§ **What you will do**:
Count lines holding the string "parts" in the data that follows. Reply with one number only.

§ **Data provided**:
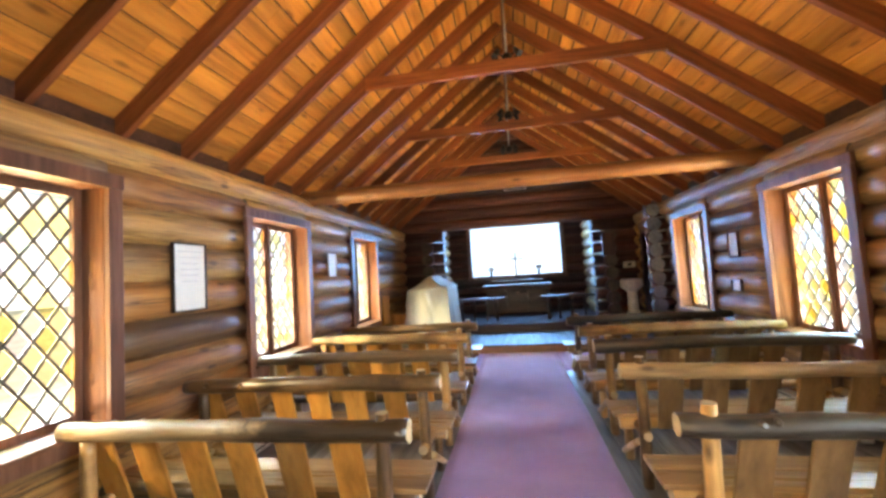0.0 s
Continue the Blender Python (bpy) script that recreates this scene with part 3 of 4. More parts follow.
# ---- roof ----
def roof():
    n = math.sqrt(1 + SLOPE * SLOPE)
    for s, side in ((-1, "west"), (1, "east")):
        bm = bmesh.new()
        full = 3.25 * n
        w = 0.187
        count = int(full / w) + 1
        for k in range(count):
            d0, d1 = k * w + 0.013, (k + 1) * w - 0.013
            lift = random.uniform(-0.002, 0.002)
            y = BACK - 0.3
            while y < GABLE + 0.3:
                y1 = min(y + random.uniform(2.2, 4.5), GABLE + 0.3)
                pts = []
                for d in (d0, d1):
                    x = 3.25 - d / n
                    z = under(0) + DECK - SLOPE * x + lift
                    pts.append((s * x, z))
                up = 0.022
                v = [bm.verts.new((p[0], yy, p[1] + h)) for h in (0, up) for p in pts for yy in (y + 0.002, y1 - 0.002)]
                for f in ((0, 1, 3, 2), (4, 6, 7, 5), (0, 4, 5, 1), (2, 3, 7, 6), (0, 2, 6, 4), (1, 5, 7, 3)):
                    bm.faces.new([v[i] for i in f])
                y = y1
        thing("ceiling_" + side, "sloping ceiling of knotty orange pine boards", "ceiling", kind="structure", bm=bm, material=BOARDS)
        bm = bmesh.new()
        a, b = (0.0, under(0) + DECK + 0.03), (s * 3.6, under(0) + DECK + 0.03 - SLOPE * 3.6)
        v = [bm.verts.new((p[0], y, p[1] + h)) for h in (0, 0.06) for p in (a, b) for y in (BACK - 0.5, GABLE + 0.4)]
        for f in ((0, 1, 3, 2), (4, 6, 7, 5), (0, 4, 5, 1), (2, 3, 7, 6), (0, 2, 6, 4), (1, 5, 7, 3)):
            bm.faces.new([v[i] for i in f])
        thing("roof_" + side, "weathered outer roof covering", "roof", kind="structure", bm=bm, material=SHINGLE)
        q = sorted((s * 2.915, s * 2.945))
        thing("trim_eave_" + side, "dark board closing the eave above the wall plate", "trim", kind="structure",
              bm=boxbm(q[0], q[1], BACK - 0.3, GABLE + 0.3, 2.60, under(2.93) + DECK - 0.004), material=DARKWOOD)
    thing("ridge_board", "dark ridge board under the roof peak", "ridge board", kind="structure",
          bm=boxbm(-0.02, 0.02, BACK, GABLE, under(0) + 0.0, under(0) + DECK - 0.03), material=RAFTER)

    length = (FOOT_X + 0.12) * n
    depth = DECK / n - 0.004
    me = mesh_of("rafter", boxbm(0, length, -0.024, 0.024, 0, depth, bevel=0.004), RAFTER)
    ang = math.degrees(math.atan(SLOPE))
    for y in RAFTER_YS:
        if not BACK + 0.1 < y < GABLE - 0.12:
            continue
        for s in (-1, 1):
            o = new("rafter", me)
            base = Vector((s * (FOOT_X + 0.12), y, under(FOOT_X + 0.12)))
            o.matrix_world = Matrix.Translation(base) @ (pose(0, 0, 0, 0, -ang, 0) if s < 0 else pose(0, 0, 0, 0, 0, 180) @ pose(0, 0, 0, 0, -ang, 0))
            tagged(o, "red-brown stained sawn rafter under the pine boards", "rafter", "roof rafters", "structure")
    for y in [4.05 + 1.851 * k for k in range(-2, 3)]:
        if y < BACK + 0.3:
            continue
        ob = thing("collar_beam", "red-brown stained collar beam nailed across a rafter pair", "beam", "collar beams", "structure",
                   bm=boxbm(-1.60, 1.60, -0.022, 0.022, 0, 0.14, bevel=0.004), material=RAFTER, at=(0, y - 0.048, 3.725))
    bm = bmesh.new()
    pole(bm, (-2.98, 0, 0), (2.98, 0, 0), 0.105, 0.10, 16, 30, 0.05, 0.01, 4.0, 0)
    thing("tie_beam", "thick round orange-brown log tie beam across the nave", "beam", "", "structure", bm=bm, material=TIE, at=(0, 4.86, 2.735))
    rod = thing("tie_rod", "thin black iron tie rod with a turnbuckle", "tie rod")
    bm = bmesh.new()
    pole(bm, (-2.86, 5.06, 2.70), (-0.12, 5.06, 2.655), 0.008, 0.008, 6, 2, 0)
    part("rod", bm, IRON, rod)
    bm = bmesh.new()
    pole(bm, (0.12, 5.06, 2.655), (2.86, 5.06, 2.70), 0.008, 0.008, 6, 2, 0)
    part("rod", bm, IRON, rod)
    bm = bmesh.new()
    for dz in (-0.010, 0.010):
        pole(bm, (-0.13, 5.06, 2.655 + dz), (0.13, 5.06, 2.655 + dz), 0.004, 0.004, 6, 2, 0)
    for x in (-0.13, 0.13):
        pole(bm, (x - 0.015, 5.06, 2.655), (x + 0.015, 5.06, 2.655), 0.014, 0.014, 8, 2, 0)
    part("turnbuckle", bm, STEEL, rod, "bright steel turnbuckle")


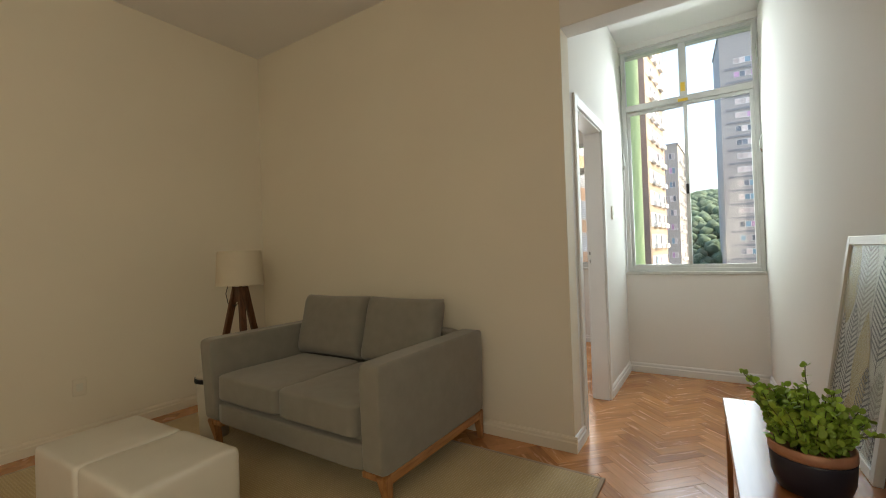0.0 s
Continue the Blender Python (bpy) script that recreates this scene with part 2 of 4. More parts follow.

§ **Full solution**:
2